Circles of Commitment
(…and this is me)
"A man ain't an island / John Donne wasn't lying", sang Loudon Wainwright III, but don't we sometimes wish we could be? I have started to think of myself in a Venn diagram, at the intersection of many circles of commitment: worker, family member (leader, dammit!), home educator, partner, provider… These are roles I've undertaken by choice, and to none of which I am currently giving a hundred percent. And there are other, non-voluntary commitments that weigh in, too: tax payer, road user, tenant. Seeder. Am I sliced too thin, or taking everything too seriously? It ain't easy being a citizen of Twenty-First Century Earth.
I feel like the circles have me by the neck. The overlap is strangling me. Where is the inner circle? The singleton set with just me in it, and a good deal of white space padding it out? I have been trying lately to make time to do the things I really love to do – playing guitar, writing – and not just making style sheets (which I do love too, incidentally). But I end up spending a lot more time mindlessly doing SuDoku than would seem sensible for someone with so little time and so much to offer. Enough overly long TV series to blot my messy intellectual drainage.
I would dearly love to cut out some of those circles. But how? I've only really been playing the game of Western Civilization (one day I may write out the rules for this) for two years, and already I want out. A beach, a pad of paper, my guitar, and the kids playing happily: that would do it. Oh, and an infinite picnic basket.

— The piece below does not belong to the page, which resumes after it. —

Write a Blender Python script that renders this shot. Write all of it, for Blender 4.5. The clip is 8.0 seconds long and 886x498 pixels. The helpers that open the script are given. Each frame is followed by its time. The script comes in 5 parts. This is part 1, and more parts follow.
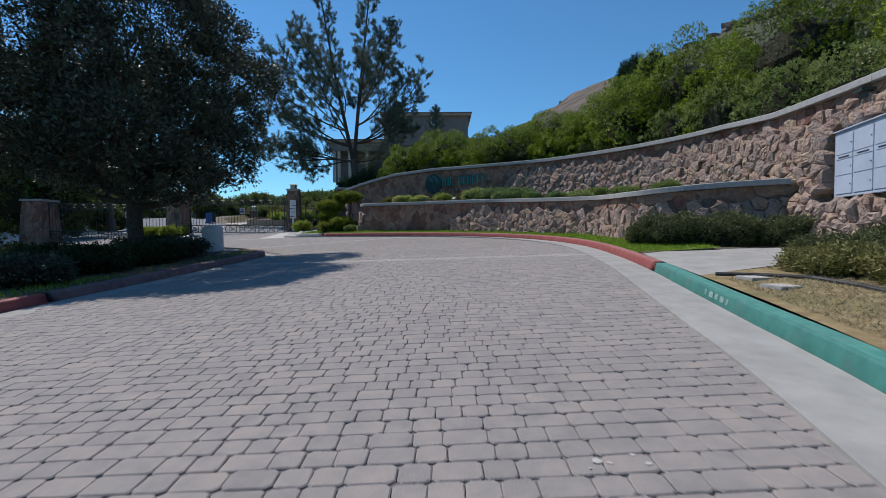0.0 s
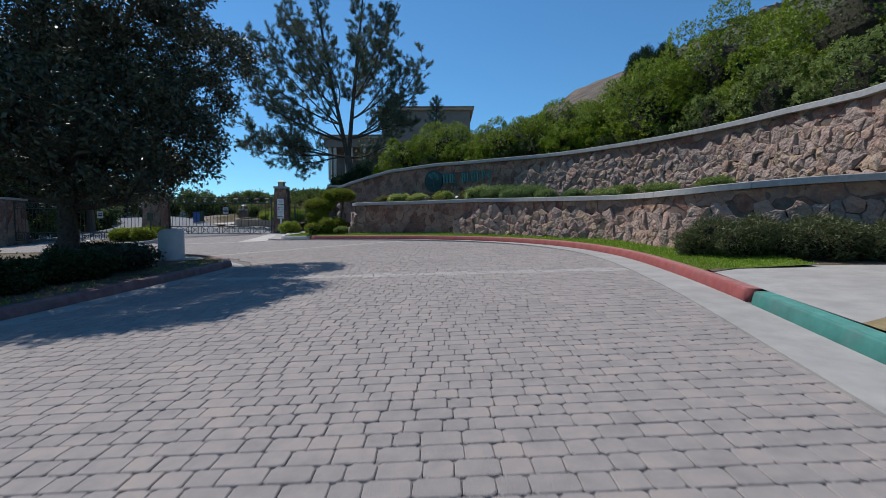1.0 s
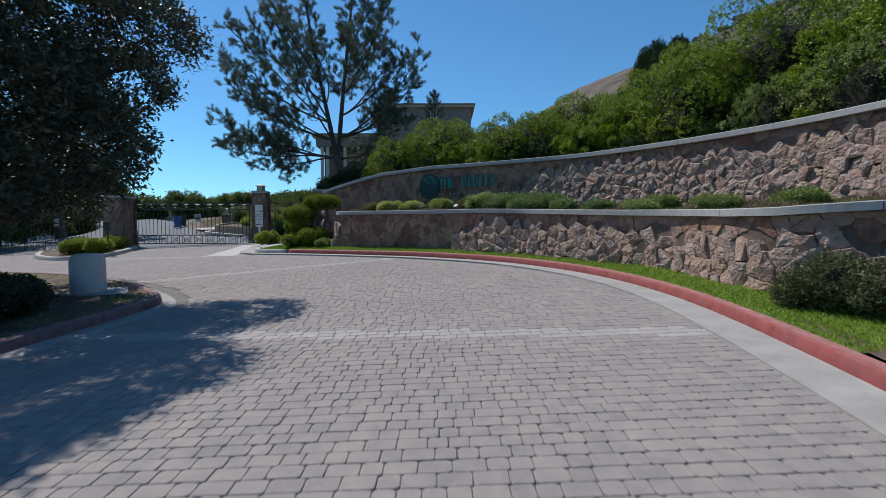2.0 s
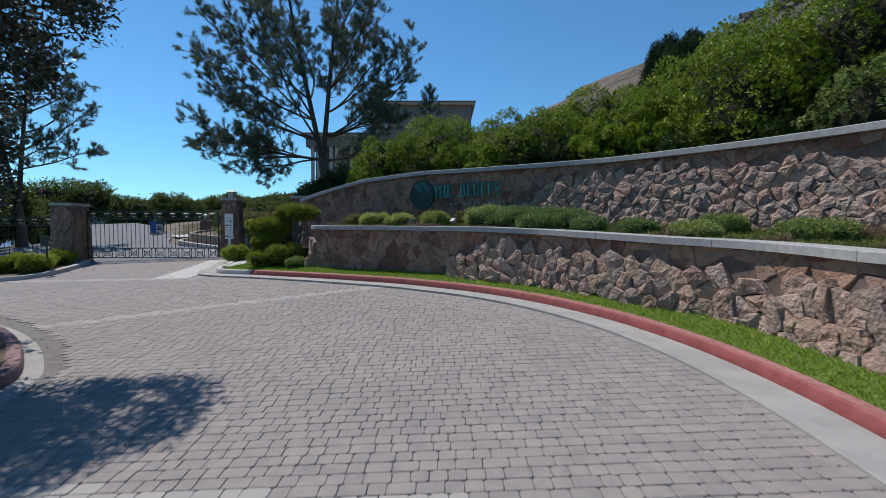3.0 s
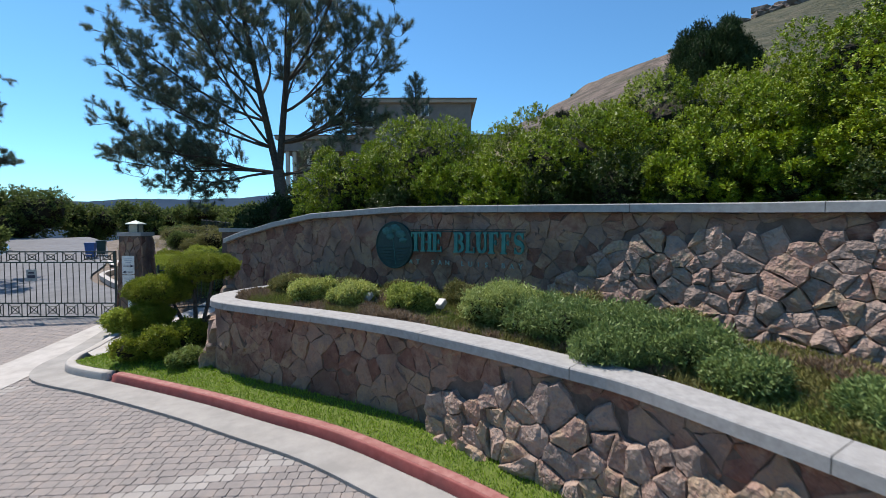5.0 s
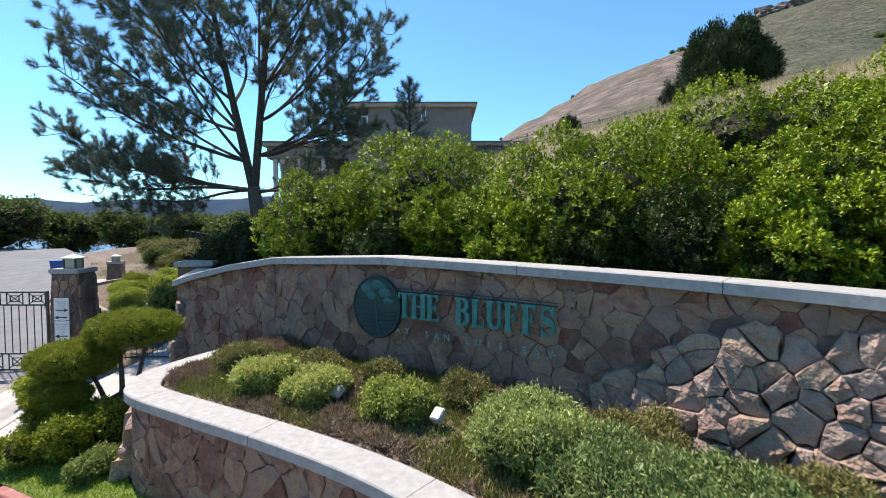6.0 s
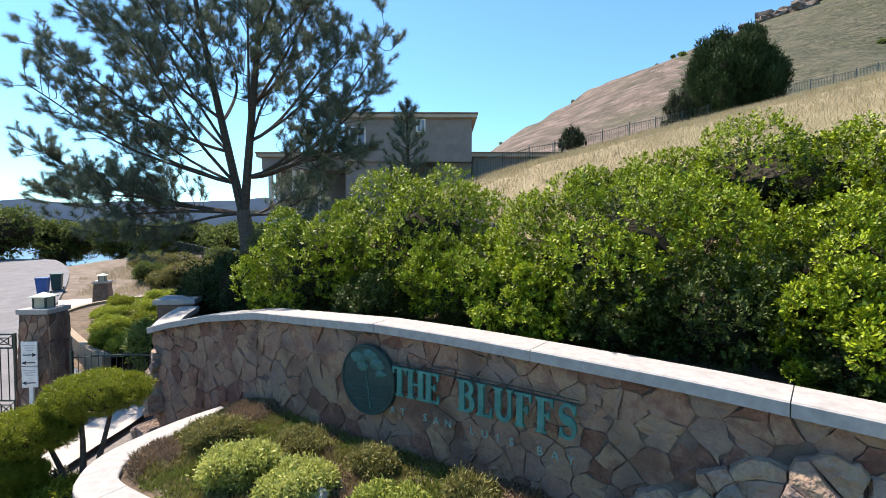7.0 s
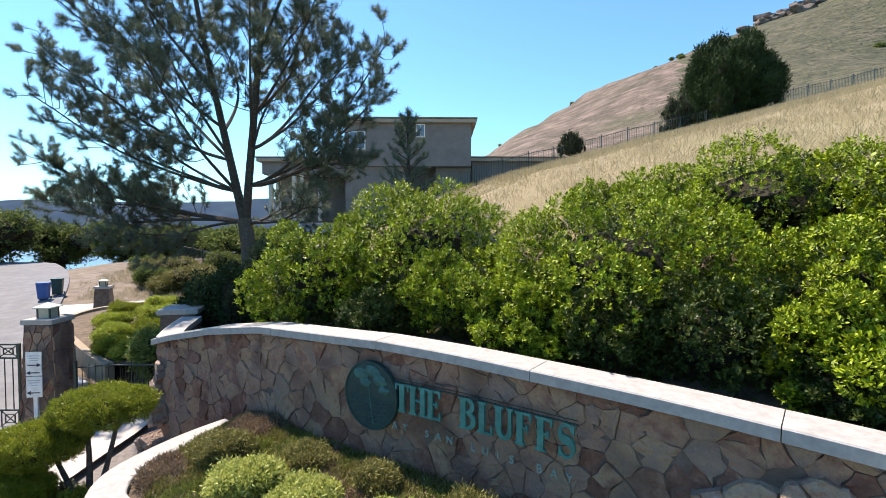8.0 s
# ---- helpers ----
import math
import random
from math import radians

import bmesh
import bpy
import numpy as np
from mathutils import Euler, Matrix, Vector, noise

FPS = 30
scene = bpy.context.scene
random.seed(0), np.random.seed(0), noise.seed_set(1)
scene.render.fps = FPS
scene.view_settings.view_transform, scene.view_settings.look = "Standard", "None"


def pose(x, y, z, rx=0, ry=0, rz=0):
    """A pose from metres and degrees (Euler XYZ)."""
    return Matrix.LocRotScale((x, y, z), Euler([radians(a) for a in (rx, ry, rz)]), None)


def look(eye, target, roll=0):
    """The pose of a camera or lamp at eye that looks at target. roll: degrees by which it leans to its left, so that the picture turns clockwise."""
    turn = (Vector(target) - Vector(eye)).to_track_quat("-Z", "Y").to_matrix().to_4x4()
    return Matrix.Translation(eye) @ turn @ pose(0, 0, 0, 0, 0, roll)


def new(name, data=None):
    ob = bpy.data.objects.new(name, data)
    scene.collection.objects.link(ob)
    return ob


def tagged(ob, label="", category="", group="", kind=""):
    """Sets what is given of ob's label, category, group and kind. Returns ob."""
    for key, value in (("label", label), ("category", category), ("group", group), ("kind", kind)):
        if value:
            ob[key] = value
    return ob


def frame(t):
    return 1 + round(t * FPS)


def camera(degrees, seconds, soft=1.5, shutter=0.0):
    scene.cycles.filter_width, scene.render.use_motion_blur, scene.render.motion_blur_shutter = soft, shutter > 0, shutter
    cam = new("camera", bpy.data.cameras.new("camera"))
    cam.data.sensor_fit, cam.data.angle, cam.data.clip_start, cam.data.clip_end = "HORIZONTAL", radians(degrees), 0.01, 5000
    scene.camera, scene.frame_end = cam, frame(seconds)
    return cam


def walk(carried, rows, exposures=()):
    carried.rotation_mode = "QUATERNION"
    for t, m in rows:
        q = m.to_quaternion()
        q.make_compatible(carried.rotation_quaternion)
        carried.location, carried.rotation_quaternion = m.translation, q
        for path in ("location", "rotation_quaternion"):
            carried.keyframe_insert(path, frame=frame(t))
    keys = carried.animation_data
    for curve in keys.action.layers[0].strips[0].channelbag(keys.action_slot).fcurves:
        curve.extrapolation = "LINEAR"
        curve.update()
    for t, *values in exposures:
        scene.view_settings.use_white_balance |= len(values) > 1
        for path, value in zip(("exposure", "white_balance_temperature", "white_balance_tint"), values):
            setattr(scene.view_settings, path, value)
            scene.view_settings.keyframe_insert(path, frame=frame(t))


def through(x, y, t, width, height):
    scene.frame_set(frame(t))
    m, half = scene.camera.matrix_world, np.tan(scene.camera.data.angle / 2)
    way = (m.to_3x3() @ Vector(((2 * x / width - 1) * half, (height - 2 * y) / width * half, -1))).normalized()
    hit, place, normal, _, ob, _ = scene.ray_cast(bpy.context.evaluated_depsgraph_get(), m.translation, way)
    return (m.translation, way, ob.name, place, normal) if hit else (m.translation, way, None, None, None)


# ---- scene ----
cam = camera(88.0, 8.0, 0.65, 0.2)
METRES, EYE, TILT, LEAN, TURN = 20.0, 1.1, -2.8, -2.4, 0.0
ROWS = [
    (0.0, 0.0, 0.0, 0.0, 0.04, 0.8, 2.64),
    (0.5, -0.0023, 0.0585, 0.0075, 0.08, 0.68, 2.56),
    (1.0, -0.0011, 0.1238, 0.0162, 0.1, 0.61, 2.57),
    (2.5, 0.0115, 0.348, 0.0729, 0.1, 0.49, 2.42),
    (3.0, 0.0171, 0.4245, 0.0913, 0.1, 0.46, 2.38),
    (3.5, 0.0208, 0.504, 0.1123, 0.08, 0.37, 2.4),
    (4.0, 0.0276, 0.586, 0.1355, 0.13, 0.35, 2.38),
    (4.5, 0.036, 0.6666, 0.1617, 0.13, 0.31, 2.37),
    (6.0, 0.0408, 0.8718, 0.2449, -0.13, 0.4, 2.41),
    (6.5, 0.0395, 0.9113, 0.2714, -0.15, 0.51, 2.4),
    (7.0, 0.0418, 0.9194, 0.2941, -0.23, 0.61, 2.32),
    (7.5, 0.0428, 0.917, 0.3056, -0.32, 0.65, 2.29),
    (8.0, 0.0404, 0.912, 0.3079, -0.36, 0.7, 2.28),
]
EXPOSURES = [(0.0, -0.15, 6500, 12), (2.5, -0.07, 6550, 12), (3.5, -0.05, 6620, 12), (4.5, 0.16, 6800, 13), (5.8, 0.8, 7100, 15), (6.6, 1.1, 7500, 17), (8.0, 1.15, 7700, 18)]
walk(cam, [(t, pose(0, 0, EYE, TILT, LEAN, TURN) @ pose(METRES * x, METRES * y, METRES * z, 90 + pitch, roll, yaw)) for t, x, y, z, yaw, pitch, roll in ROWS], EXPOSURES)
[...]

I know we've never had it so good. (At least, we creatures of the West. Not sure about the people we stamp on to maintain it – are you having a good time in Nicaragua? in Liberia? Laos? How do the fruits of advancement sit with you? Is the yoke of Imperialism lighter than whatever was sitting on you before?) But having at least once been a socialist, I can't help feeling that it could be much better, right now. For everyone.